Motif 2 12.7B 技術報告
Motif 2 12.7B technical report
November 7, 2025
作者: Junghwan Lim, Sungmin Lee, Dongseok Kim, Taehyun Kim, Eunhwan Park, Jeesoo Lee, Jeongdoo Lee, Junhyeok Lee, Wai Ting Cheung, Dahye Choi, Jaeheui Her, Jaeyeon Huh, Hanbin Jung, Changjin Kang, Beomgyu Kim, Minjae Kim, Taewhan Kim, Youngrok Kim, Hyukjin Kweon, Haesol Lee, Kungyu Lee, Dongpin Oh, Yeongjae Park, Bokki Ryu, Dongjoo Weon
cs.AI
摘要
我們推出 Motif-2-12.7B,這是一款新型開放權重基礎模型,通過結合架構創新與系統級優化,推進了大型語言模型的效率邊界。該模型專為在有限計算預算下實現可擴展的語言理解與穩健的指令泛化能力而設計,基於 Motif-2.6B 架構整合了分組差分注意力(GDA)機制,藉由分離信號與噪聲控制的注意力路徑來提升表徵效率。
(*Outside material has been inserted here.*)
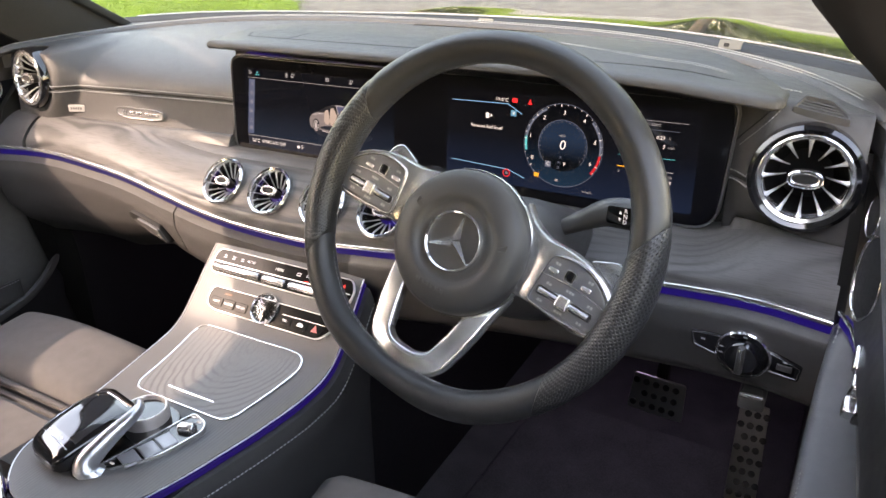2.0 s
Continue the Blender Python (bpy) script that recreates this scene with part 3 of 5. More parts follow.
WOOD_XS = [x for x in STATIONS if x > -0.655]
veneer = sheet(lambda u, v: fascia(WOOD_XS[round(u * (len(WOOD_XS) - 1))], v), len(WOOD_XS) - 1, 64, 0.03, (0, 1, 0.2))
part("fascia_end", sheet(lambda u, v: fascia(mix(-0.735, -0.6572, u), v), 14, 32, 0.03, (0, 1, 0.2)), LEATHER, dash, "black leather end of the fascia")
for p in CENTRE_VENTS:
    bore(veneer, p, (0, -0.75, 0.66), 0.0355)
part("fascia", veneer, WOOD_DASH, dash, "open-pored grey ash veneer fascia")
xs = [mix(-0.735, 0.735, i / 80) for i in range(81)]
part("chrome_strip", sweep([(x, strip_front(x) - 0.003, strip_z(x) - 0.001) for x in xs], rounded([(-0.004, -0.003), (0.004, -0.003), (0.004, 0.0035), (-0.004, 0.0035)], 0.002, 3)), CHROME, dash, "thin bright metal strip")
part("light_strip", sweep([(x, strip_front(x) + 0.004, strip_z(x) - 0.0125) for x in xs], rounded([(-0.004, -0.0065), (0.004, -0.0065), (0.004, 0.009), (-0.004, 0.009)], 0.002, 2)), LED, dash, "violet ambient light strip")


# lower half: glovebox side and knee side
def lower(u, v, x0, x1):
    x = mix(x0, x1, u)
    y0, z0 = strip_front(x) - 0.004, strip_z(x) - 0.0185
    k = 1 + 0.40 * ease((-0.30 - x) / 0.22) + 0.13 * ease((x + 0.36) / 0.15)
    prof = [(0, 0), (-0.006, -0.006), (-0.008, -0.03), (0.008, -0.07 * k), (0.035, -0.10 * k), (0.09, -0.135 * k), (0.20, -0.165 * k), (0.34, -0.17 * k)]
    if x > 0.12:
        prof = [(0, 0), (-0.005, -0.006), (-0.006, -0.03), (0.0, -0.06), (0.004, -0.088), (0.016, -0.100), (0.12, -0.118), (0.74, -0.15)]
    s = v * (len(prof) - 1)
    i = min(int(s), len(prof) - 2)
    t = s - i
    return (x, y0 + mix(prof[i][0], prof[i + 1][0], t), z0 + mix(prof[i][1], prof[i + 1][1], t))


part("glovebox_door", sheet(lambda u, v: lower(u, v, -0.73, -0.236), 40, 21, 0.02, (0, 0.8, 0.6)), LEATHER, dash, "black soft-touch glovebox door")
part("centre_panel", sheet(lambda u, v: lower(u, v, -0.2335, 0.12), 24, 21, 0.02, (0, 0.8, 0.6)), LEATHER, dash)
part("knee_panel", sheet(lambda u, v: lower(u, v, 0.1201, 0.737), 40, 21, 0.02, (0, 0.8, 0.6)), PLASTIC, dash, "black plastic knee panel")


# Glowing slabs hidden under the dash, added to brighten the footwells.
for x, y, z in ((0.42, 0.36, 0.60), (-0.42, 0.34, 0.52)):
    part("hidden_foot_fill", box(x - 0.06, x + 0.06, y - 0.012, y + 0.012, z - 0.006, z), FOOT_FILL, dash, "hidden pale violet slab added to brighten the footwell")

# instrument hood
def hood_outline():
    pts = [(-0.205, 0.03), (-0.19, 0.020), (-0.10, 0.020), (0.20, 0.018), (0.45, 0.012), (0.58, 0.000), (0.632, -0.002), (0.645, 0.008), (0.648, 0.03)]
    back = [(x, roll_y(x) - 0.02) for x in (0.62, 0.5, 0.35, 0.2, 0.0)]
    back[0] = (0.640, 0.09)
    back[1] = (0.57, 0.170)
    return pts + back + [(-0.13, 0.27), (-0.185, 0.20), (-0.20, 0.12)]


def hood_z(x, y):
    """Height of the hood; it sinks to the roll at the driver's end."""
    e = lambda t: min(1.0, max(0.0, t)) ** 2 * (3 - 2 * min(1.0, max(0.0, t)))
    w = e((x - 0.52) / 0.14) * e((y + 0.01) / 0.12)
    return mix(hood_crown(x, y), roll_z(x) + 0.004, w)


def hood_crown(x, y):
    k = max(0.0, (x - 0.45) / 0.2)
    return 1.011 + 0.010 * min(1.0, max(0.0, (y + 0.01) / 0.12)) ** 0.7 - 0.024 * max(0.0, (y - 0.12) / 0.24) ** 1.4 - 0.011 * k * k


ho = [(p.x, p.y) for p in smooth_path([(x, y, 0) for x, y in hood_outline()], 5, True)]
hr = []
for d, dz in ((0.012, -0.010), (0.003, -0.010), (0.0, -0.007), (0.0, -0.003), (0.002, 0.0), (0.006, 0.002)):
    hr.append([(x, y, hood_z(x, y) + dz) for x, y in offset(ho, d)])
cx, cy = 0.2, 0.14
for k in (0.85, 0.65, 0.4, 0.15):
    hr.append([(mix(cx, x, k), mix(cy, y, k), hood_z(mix(cx, x, k), mix(cy, y, k)) + 0.002) for x, y in offset(ho, 0.006)])
hbm = rings_mesh(hr)


def hood_fill(u, v):
    x = mix(-0.15, 0.655, u)
    return (x, mix(0.09, max(0.11, roll_y(x)), v), mix(0.990, roll_z(x) - 0.001, v))


part("hood_filler", sheet(hood_fill, 40, 8, 0.012, (0, 0, -1)), LEATHER_TOP, dash, "leather infill behind the hood")
part("instrument_hood", hbm, LEATHER_TOP, dash, "leather-covered hood over the twin displays")
seam = [(x, 0.075 + 0.02 * math.sin((x + 0.1) * 4) + 0.12 * max(0, 1 - abs(x - 0.25) / 0.25) ** 1.5, 0) for x in [0.24 + 0.42 * i / 60 for i in range(61)]]
for d in (0, 0.007):
    stitches([(x, y + d, hood_z(x, y + d) + 0.0021) for x, y, _ in seam], dash, 0.0048, 0.00045)
part("light_strip", box(-0.15, 0.57, 0.050, 0.054, 0.9960, 1.0035), LED_HOOD, dash, "violet ambient light under the hood")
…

模型使用課程驅動的數據調度策略,在涵蓋多語言、數學、科學及程式設計領域的 5.5 兆詞元上進行預訓練,並逐步調整數據組成比例。訓練系統採用 MuonClip 優化器與定制高性能核心,包括融合式 PolyNorm 激活函數與並行 Muon 算法,在大規模分散式環境中實現了顯著的吞吐量與記憶體效率提升。後訓練階段採用三階段監督微調流程,逐步強化通用指令遵循、組合性理解與語言精確度。Motif-2-12.7B 在多項基準測試中展現出極具競爭力的表現,證明深思熟慮的架構擴展與優化訓練設計足以媲美規模更大的模型能力。
English
We introduce Motif-2-12.7B, a new open-weight foundation model that pushes the efficiency frontier of large language models by combining architectural innovation with system-level optimization. Designed for scalable language understanding and robust instruction generalization under constrained compute budgets, Motif-2-12.7B builds upon Motif-2.6B with the integration of Grouped Differential Attention (GDA), which improves representational efficiency by disentangling signal and noise-control attention pathways. The model is pre-trained on 5.5 trillion tokens spanning diverse linguistic, mathematical, scientific, and programming domains using a curriculum-driven data scheduler that gradually changes the data composition ratio. The training system leverages the MuonClip optimizer alongside custom high-performance kernels, including fused PolyNorm activations and the Parallel Muon algorithm, yielding significant throughput and memory efficiency gains in large-scale distributed environments. Post-training employs a three-stage supervised fine-tuning pipeline that successively enhances general instruction adherence, compositional understanding, and linguistic precision. Motif-2-12.7B demonstrates competitive performance across diverse benchmarks, showing that thoughtful architectural scaling and optimized training design can rival the capabilities of much larger models.